Why Women Face Fear and Anxiety Around Their Gynecologist Visits

Why Women Are Afraid, and What Needs To Change

nurse consoling woman during exam

Does just the thought of your annual gynecological exam make you cringe? You're not alone. While many women have no qualms about visiting the gynecologist, other women often experience fear and anxiety just thinking about that annual visit.

According to Marifran Mattson, an associate communications professor at Purdue University who studies health communications, "Many women suffer tremendous anxiety about their annual gynecological exam.

The anxiety is preventing women from receiving the best care possible, and many women who seek care regularly are not pleased with their visits."

Mattson suggests that patient education is key to alleviating this anxiety, as it will help women feel less vulnerable, and inspire them to be "more confident in demanding that their individuality be respected and their input be considered."

A survey, conducted in 2003 by Mattson and Maria Braun, an associate professor of communication studies at West Virginia University, showed that a high percentage of women between the ages of 18 and 71 have fears about the care they receive from their gynecologists. They also expressed displeasure over how their gynecologists reacted to their anxiety.

The Sources of Women's Fear

Nearly two-thirds of the women surveyed expressed some degree of anxiety about the gender of their gynecologist. Other reasons for fear given by the surveyed women include:

  • feelings of discomfort
  • embarrassment
  • feelings personal intrusion
  • fear of finding a problem such as cancer

The women, for the most part, did not communicate their feelings to their gynecologist, in most cases because they felt that doctors were "uncaring and patronizing." Women who did share their feelings said their gynecologists often laughed or told them to relax.

Women expressed that they want better communication with their doctors, but they often do not feel comfortable sharing their concerns.

"Physicians need to see women as people who experience real anxieties," says Braun, "not just illnesses. And patients need to start, or continue, being assertive when addressing such concerns with their gynecologists." She suggests they work on making eye contact and avoid being condescending. She also suggests patients demand more time with their doctor to share their concerns and ask the questions about their health that worry them.

Is It Time To Find A New Gynecologist?

What can you do if your gynecologist doesn’t share your concerns, or if you are unable to express your personal fears and anxieties with them? First, decide whether you would feel more comfortable with a male or female doctor. Then ask family and friends for recommendations. Personal referrals are often one of the best ways to find a doctor who is willing to have an open line of communication with you.

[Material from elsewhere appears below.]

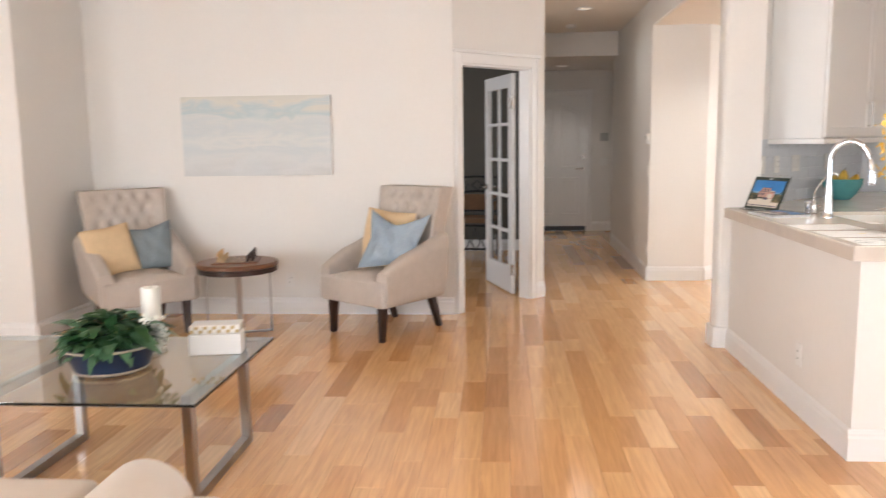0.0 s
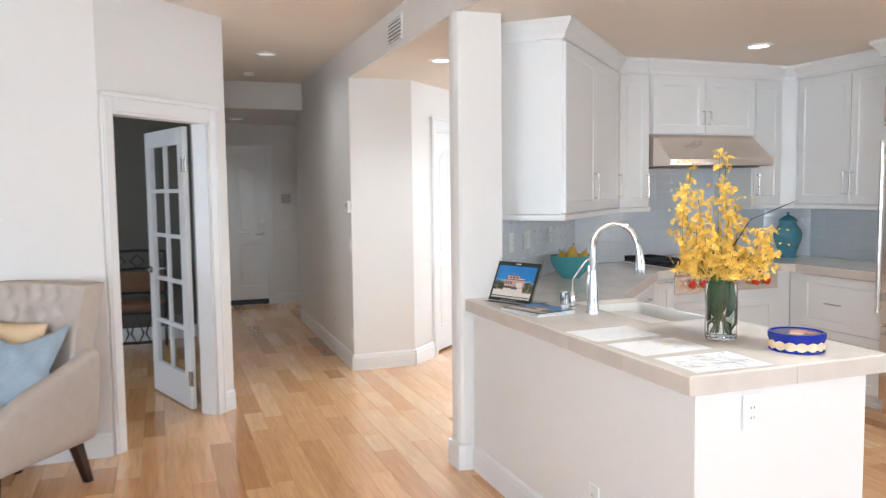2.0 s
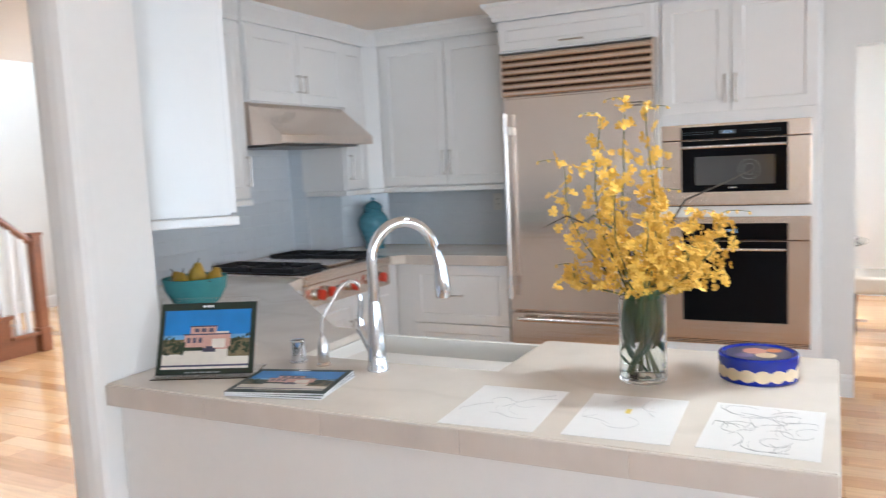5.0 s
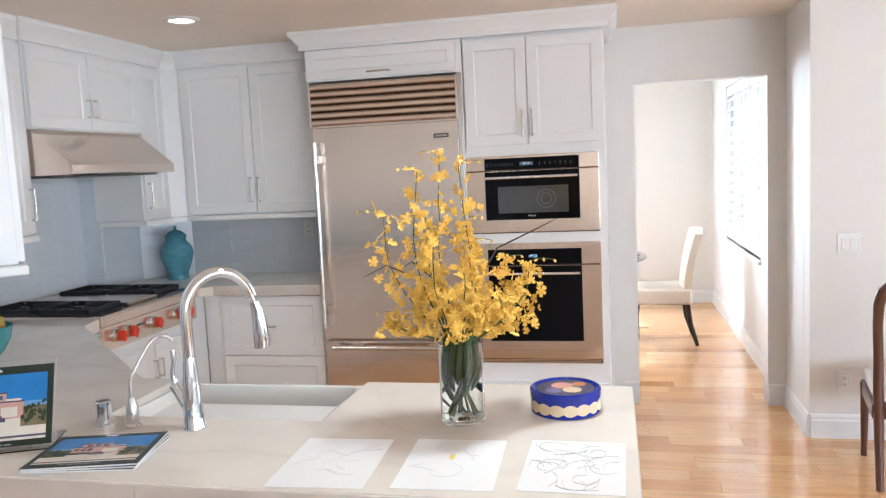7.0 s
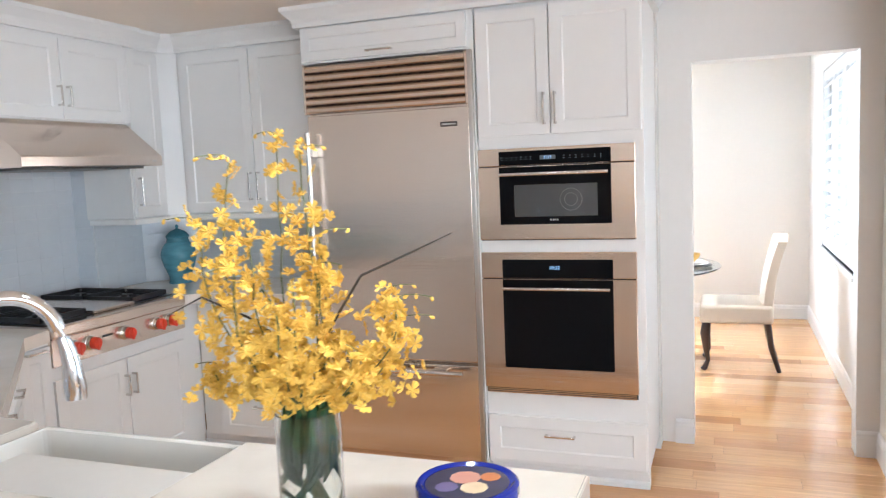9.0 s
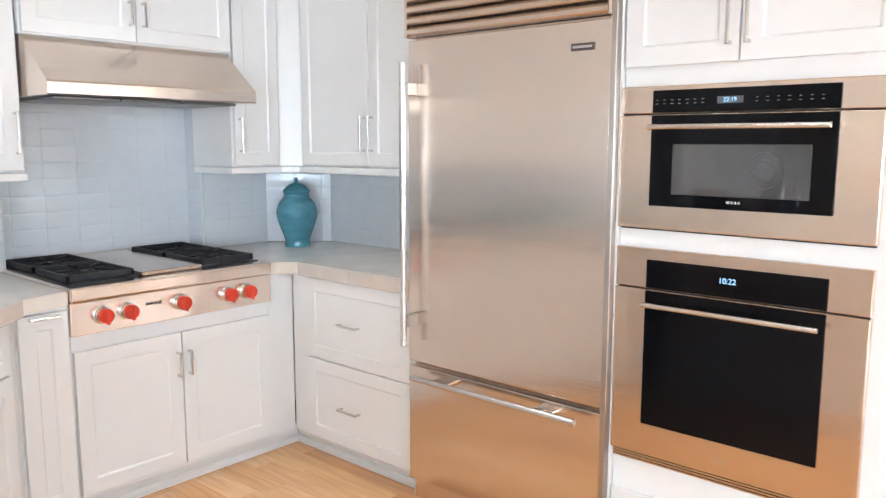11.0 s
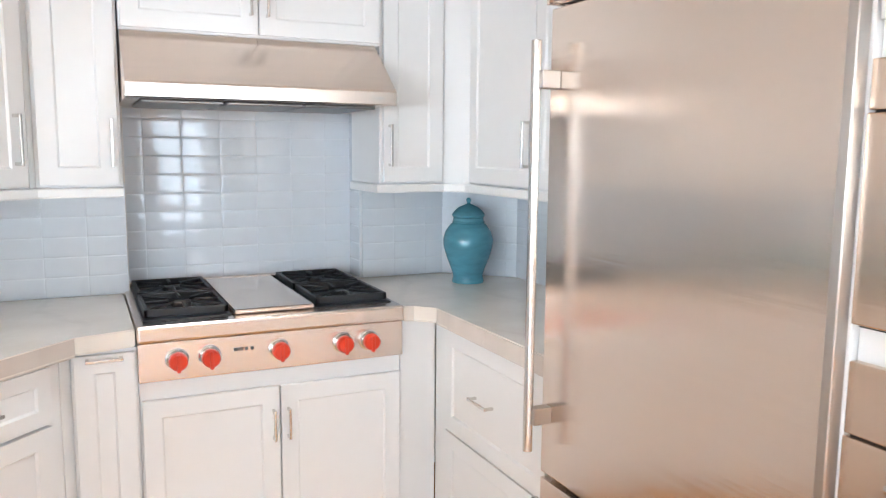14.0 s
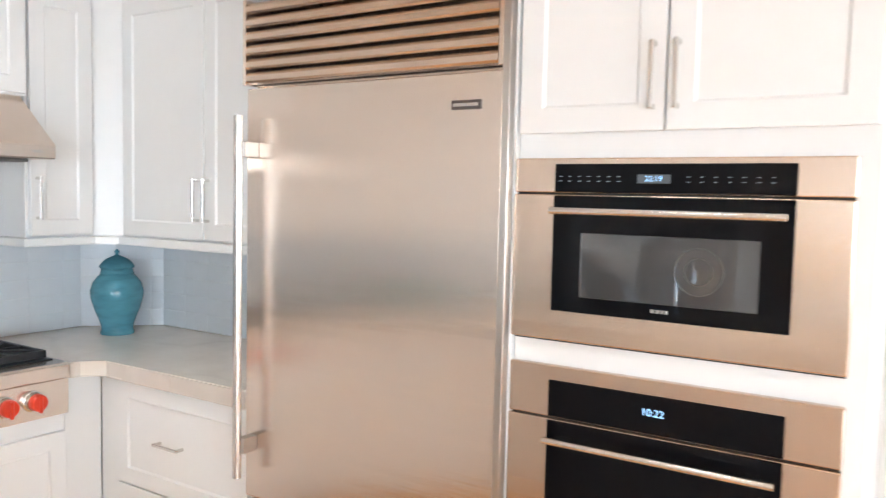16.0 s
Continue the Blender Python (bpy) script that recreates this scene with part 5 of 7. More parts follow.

If finding a gynecologist through personal referral is not possible, call several gynecology offices in your area and talk with the staff. Ask if you can talk with the doctor's nurse about the doctor's communication style and patient philosophy.

The most important thing to remember is that you are not obligated to continue seeing a particular gynecologist if you are not comfortable. Don't be afraid to seek another doctor or to ask for second opinions when you are not comfortable with your gynecologist's evaluation of your health. Your comfort is something you cannot deny yourself!


Buzzanell, Patrice M., Helen M. Sterk, and Lynn H. Turner. Gender in Applied Communication Contexts. "Reframing Communication During Gynecological Exams." Thousand Oaks, CA: Sage Publications, 2004.